Leaf monkeys are gregarious forest dwellers, and this one was highly upset and lonely. I suspect the troupe may have been broken up by the final clearing of a forest patch where a new housing development is going up nearby.

I wish people would think about what they do to the world when they have 6 kids. Trebling the world’s population has consequences.


Comments

Wild about New Year’s Day — 3 Comments

  1. Ninja gecko coming through the walls, heh.

    I know the plight of the leaf monkey is no laughing matter, but when you mentioned he was heading for the golf course it put me in mind of a (human) yuppy party-goer heading for his early morning nine-hole round after a night out on the town (though the monkey probably has a better handicap against par).

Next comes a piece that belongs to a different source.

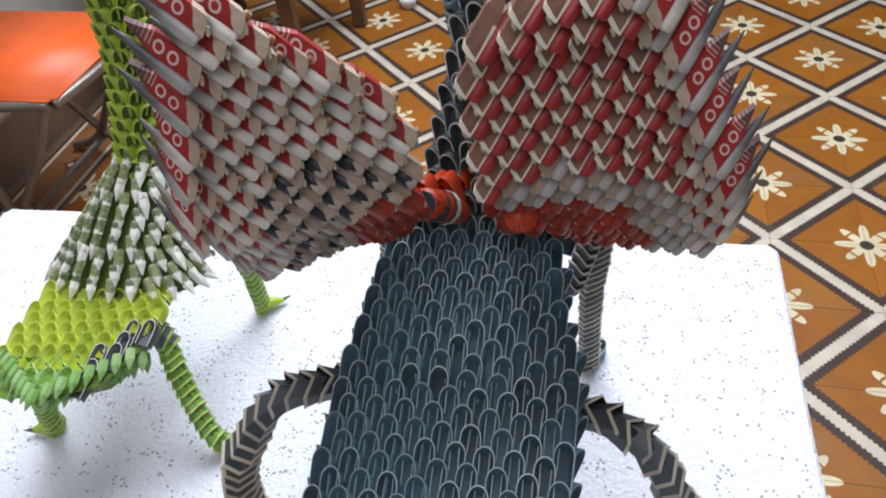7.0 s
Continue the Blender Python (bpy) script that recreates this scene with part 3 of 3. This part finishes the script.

  2. Do we ever learn from historical events where a burgeoning population density and the ravaging of natural resources leads to disaster?.

    Two examples comes to mind:
    Angkor Wat and Easter Island (Rapa Nui).

  3. Alas, no one ever learns from history. I was totally gobsmacked by the present Bush administration’s ability to overlook the lessons of Vietnam when they went to invade Iraq – and that earlier disaster was within their living memory.